The first coat completed, and set aside to dry.
Obviously I could not speed the drying process with my heat gun, or I would have ended up with this!
This was an experiment I did when I first got the roofing felt, to see how well it would melt with the heat gun. It melts just like Tyvek, creating lovely bubbles and holes, and I know I shall be able to use this – I have yet to try ironing it.
As for my book cover, it needed a second coat of paint, after which I was better pleased with it. It had a completely matt surface, which was also slightly rough, and it needed something to finish it. The faux leather also required some extra treatment, to protect it and to give it extra richness.
I took a small piece of roofing felt and painted part of it with black acrylic paint, and then divided it into four sections, in which I tested different finishes: acrylic wax, regular semi-gloss acrylic gel medium, and gloss acrylic varnish. The final section was left untreated. This is what it looked like when dry:
It is rather difficult to see the difference on the photo; all three treated surfaces had a greater or lesser degree of gloss, with the varnish being by far the shiniest – this was not what I wanted for this particular project. The feel of each one was greatly improved – less rough, and all of them brought out the texture to a greater or lesser degree. Definitely ahead of the rest was the acrylic wax – I had read great things about this product and was not disappointed.

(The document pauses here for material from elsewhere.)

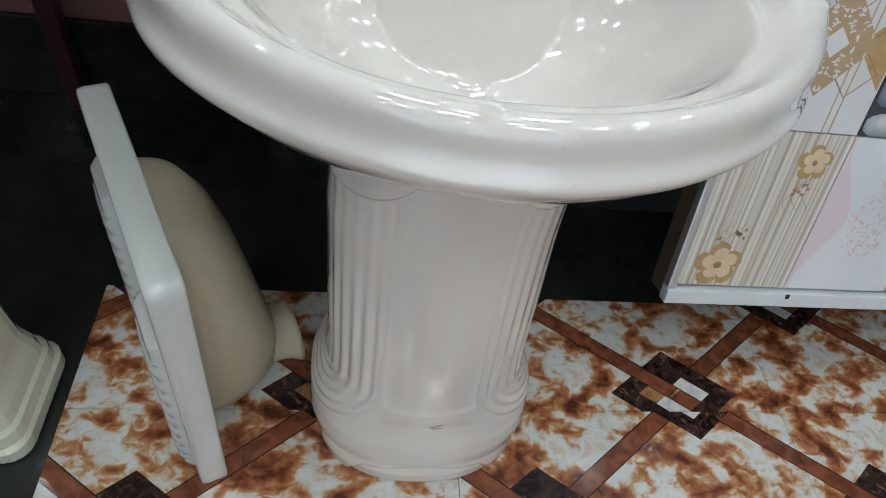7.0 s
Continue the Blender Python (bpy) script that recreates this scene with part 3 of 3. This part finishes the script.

Like gel mediums, it goes on milky white, having the consistency of thin cream. I brushed it in well, working it into the texture of the roofing felt, and left it to dry. When dry, I buffed it with a soft cloth to achieve a subtle sheen.
As for the faux leather, I took three small offcuts from the book cover and tested them with the same finishes, and again, it was the acrylic wax which won hands down.
After two coats and a good buffing with a soft cloth, I was well pleased with the result.
I glued the half-binding onto the book with PVA adhesive. Firstly I painted the outside of the corrugated cardboard spine with a watered down coat of PVA to seal it. I had a bit of a job getting the roofing felt to stick, but managed it with the aid of rubber bands, paperclips and plastic clips. Once dry, it seemed securely adhered.
I then attached the Tim Holtz embellishments – the book label that I had created with one of the small metal frames, and the metal corners. This is how the cover looks now, and it is the finished result, as I have decided against cluttering the traditional style with the addition of a fastening.
There is more than enough space between the signatures to allow for expansion with the addition of material in the album and I do not think the book will be too fat to stay closed – in fact I shall take great care that it does not, because one of my pet hates is albums that are so bursting with content that they will not stay closed, but splay open all the time!
Here is a detail of the embellishments, which also shows the sheen and texture of the faux leather.
I cut the roofing felt large enough to allow for small turnings into the inside of the spine, and inside the front and back cover. Here is a detail of the spine of the book. The edges of the corrugated cardboard are now covered.
Inside the cover you an see the turning of the half-binding, and also the two mini-brads which secure the book label to the front. You can also see the backs of the metal corners where I bent them around the book, and hammered them flat – they are also secured with some Scotch Quick Dry Adhesive.
Here is a detail of the turning of the half-binding inside the cover, and one of the corners.
The middle of the inside front and back covers needed to be filled to bring it up to the same level as the folded-in faux leather, so that when the end papers were added, they would lie as flat as possible. Also, I did not want the brads to make an impression on the end papers – these are quite thin, being made from recycled commercial envelope paper. I cut a couple of squares of recycled card (the same stuff I used to create the faux leather) to level things out, and stuck these down inside the covers with Scotch Quick Dry Adhesive.
On the left you can see a little rectangle of paper stuck down – this was to cover one of the brads from the book label embellishment.
Now I was ready at last to add the end papers. Again I used Scotch Quick Dry Adhesive, taking especial care with the edges and the centre fold, to make sure they were well stuck down.
I trimmed off the excess end paper from the first page of the book. Unfortunately I had not allowed for this when I stamped the music background onto the papers, because it meant that the image on the page that was trimmed was no longer in the middle – the front end paper wasn’t too bad but it was rather more obvious on the back one. Ah well, one lives and learns, and after all, this is a hand-made project and is bound to have one or two slightly “off” bits!
The final thing I did today was to stick together the innermost two pages of all but one signature (made from the smallest recycled cards) down their edges to create pouches for tags, using the ultra-sticky red-backed double-sided tape. The signature I omitted had a larger card in the centre so I thought I would leave that one as it was.
This completes the structure of the book. It just remains to touch up the rest of the pages where they had stuck together, and brush on some talc to prevent this happening again. Then I shall be ready to begin decorating it.